Huxley, el personaje principal, es el modelo de racionalidad que burla esta comedia. El trabajo, el rigor y la disciplina, los motores del paradigma de la razón occidental, son vilipendiados a través del instinto casi animal que Susan siente por David. Aunque a nivel argumental la historia gira en torno a las necesidades inaplazables de Huxley —encontrar el hueso y obtener el dinero para el museo—, a nivel narrativo, como buen clásico de la screwball comedy, es el personaje femenino quien guía, de principio a fin, los hechos.

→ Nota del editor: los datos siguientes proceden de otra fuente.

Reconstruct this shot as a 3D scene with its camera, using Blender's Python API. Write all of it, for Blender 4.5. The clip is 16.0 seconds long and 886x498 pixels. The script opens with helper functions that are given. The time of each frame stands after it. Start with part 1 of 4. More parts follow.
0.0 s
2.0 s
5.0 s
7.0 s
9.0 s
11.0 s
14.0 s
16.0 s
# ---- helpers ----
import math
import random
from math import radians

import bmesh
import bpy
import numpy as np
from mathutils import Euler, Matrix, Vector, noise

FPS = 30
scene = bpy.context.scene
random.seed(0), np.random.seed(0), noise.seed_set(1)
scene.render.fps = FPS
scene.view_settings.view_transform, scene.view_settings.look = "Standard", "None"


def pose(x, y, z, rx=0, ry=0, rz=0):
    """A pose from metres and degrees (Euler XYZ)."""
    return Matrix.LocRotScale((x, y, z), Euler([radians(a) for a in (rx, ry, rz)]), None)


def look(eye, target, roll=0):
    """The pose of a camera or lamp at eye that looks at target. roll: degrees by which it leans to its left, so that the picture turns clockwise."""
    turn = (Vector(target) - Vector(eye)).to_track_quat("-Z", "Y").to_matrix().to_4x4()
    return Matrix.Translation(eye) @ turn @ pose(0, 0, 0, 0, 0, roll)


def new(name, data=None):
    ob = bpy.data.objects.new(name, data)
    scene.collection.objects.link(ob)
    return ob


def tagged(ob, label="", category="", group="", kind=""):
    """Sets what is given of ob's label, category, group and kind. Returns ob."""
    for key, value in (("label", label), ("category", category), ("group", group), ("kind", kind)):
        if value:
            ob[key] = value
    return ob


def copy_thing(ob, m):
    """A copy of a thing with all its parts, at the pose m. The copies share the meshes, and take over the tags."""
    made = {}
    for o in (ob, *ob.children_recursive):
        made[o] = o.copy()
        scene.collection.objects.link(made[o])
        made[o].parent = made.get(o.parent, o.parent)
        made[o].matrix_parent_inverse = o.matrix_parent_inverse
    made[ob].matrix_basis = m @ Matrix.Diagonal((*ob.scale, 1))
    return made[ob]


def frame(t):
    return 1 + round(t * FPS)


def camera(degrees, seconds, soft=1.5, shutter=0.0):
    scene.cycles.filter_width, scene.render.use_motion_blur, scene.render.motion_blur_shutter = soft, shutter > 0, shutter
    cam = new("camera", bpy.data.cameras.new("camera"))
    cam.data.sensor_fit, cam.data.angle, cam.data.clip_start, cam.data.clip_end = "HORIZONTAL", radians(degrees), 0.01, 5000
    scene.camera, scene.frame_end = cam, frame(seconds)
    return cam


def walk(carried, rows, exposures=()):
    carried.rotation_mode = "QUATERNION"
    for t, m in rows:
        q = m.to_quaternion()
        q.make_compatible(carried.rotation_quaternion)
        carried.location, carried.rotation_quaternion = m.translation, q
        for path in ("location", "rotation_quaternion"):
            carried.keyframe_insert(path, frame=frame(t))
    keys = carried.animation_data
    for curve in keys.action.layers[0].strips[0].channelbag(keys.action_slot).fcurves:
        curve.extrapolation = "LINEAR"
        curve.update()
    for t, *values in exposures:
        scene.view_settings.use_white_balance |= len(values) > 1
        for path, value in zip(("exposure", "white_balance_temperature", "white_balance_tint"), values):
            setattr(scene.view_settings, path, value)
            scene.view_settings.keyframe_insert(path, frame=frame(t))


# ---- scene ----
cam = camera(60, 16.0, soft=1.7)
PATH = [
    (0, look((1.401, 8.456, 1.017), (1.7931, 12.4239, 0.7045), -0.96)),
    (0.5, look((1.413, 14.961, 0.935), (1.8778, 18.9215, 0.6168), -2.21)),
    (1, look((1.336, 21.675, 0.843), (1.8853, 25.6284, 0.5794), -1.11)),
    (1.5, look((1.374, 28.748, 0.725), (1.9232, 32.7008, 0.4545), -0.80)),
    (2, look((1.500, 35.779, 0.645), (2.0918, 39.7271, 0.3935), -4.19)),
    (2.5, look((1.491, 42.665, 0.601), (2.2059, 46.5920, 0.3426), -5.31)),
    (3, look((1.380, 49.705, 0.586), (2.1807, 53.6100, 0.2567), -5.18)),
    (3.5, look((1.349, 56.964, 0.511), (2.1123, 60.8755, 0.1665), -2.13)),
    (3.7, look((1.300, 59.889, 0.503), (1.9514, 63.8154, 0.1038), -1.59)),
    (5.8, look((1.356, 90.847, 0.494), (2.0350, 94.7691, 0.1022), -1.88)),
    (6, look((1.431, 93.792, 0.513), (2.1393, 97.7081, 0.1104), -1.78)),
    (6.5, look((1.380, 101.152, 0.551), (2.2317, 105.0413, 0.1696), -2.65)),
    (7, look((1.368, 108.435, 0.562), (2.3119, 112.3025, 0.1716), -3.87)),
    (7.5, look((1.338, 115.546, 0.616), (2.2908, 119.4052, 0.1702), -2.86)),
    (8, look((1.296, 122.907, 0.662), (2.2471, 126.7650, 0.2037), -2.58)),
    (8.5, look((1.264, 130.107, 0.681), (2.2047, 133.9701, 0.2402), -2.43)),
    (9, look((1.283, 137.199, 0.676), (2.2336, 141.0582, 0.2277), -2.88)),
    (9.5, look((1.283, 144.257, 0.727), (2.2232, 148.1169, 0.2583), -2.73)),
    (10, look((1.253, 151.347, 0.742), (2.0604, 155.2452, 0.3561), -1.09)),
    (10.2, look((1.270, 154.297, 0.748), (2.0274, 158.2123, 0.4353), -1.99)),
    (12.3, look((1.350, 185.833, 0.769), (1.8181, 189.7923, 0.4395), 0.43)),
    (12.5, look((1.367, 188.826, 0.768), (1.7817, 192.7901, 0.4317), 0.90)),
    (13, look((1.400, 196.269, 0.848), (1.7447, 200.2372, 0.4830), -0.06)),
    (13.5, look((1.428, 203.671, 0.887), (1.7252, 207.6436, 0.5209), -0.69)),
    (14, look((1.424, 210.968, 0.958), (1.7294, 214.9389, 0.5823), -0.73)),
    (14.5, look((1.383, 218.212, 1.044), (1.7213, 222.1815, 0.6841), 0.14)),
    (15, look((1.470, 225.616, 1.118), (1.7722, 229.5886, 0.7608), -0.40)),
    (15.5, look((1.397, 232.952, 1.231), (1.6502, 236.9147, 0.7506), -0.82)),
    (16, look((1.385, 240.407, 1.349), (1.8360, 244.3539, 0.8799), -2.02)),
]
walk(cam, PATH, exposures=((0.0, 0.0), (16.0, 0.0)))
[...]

Si bien el amor es el dínamo de la trama, narrativamente, la historia es una consecución de hechos absurdos a un ritmo tan frenético que el público sólo tiene chance de digerir a través de la risa. Cada escena es una oda al amor obstinado. Las actitudes infantiles que en la madurez de la vida no corresponden al canon del sentido común, concluyen en un enamoramiento casi inexpresivo y nublado por los tropiezos cómicos de la historia. Lo dice David en uno de los diálogos finales con Susan: “Ahora, no es que no me gustes, Susan, porque, después de todo, en momentos de silencio estoy extrañamente atraída hacia ti, pero, bueno, no ha habido momentos de tranquilidad”.

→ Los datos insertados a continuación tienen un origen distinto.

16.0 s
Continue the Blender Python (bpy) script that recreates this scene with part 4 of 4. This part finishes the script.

A nivel argumental, no es el cliché empalagoso del romanticismo lo que logra enamorar a David, porque, narrativamente, las situaciones no dan cabida para que eso pase. Pero, además, si los estertores del amor de los protagonistas hubieran sido fruto de fulminantes movidas y expresiones cortesanas o románticas, no existiría, a nivel argumental, el quiebre del paradigma racional que circula a lo largo de toda la historia. El velo de genuina e intencional irracionalidad en la que Susan envuelve a David en cada escena es lo que permite el enamoramiento. El agotamiento descarado al que el protagonista es sometido, en una temporalidad de 24 horas, logra rebasar todas las certezas, casi inamovibles, de la vida del científico. El paleontólogo termina el compromiso matrimonial con su asistente, se resigna ante el dinero del museo, pero conoce el amor. El predecible desenlace de comedia romántica, en donde los protagonistas anuncian su relación, agrada, porque en sus antecedentes narrativos, la risa, el absurdo y la terquedad, principios no tan comunes en las relaciones de la época, fueron el principio rector.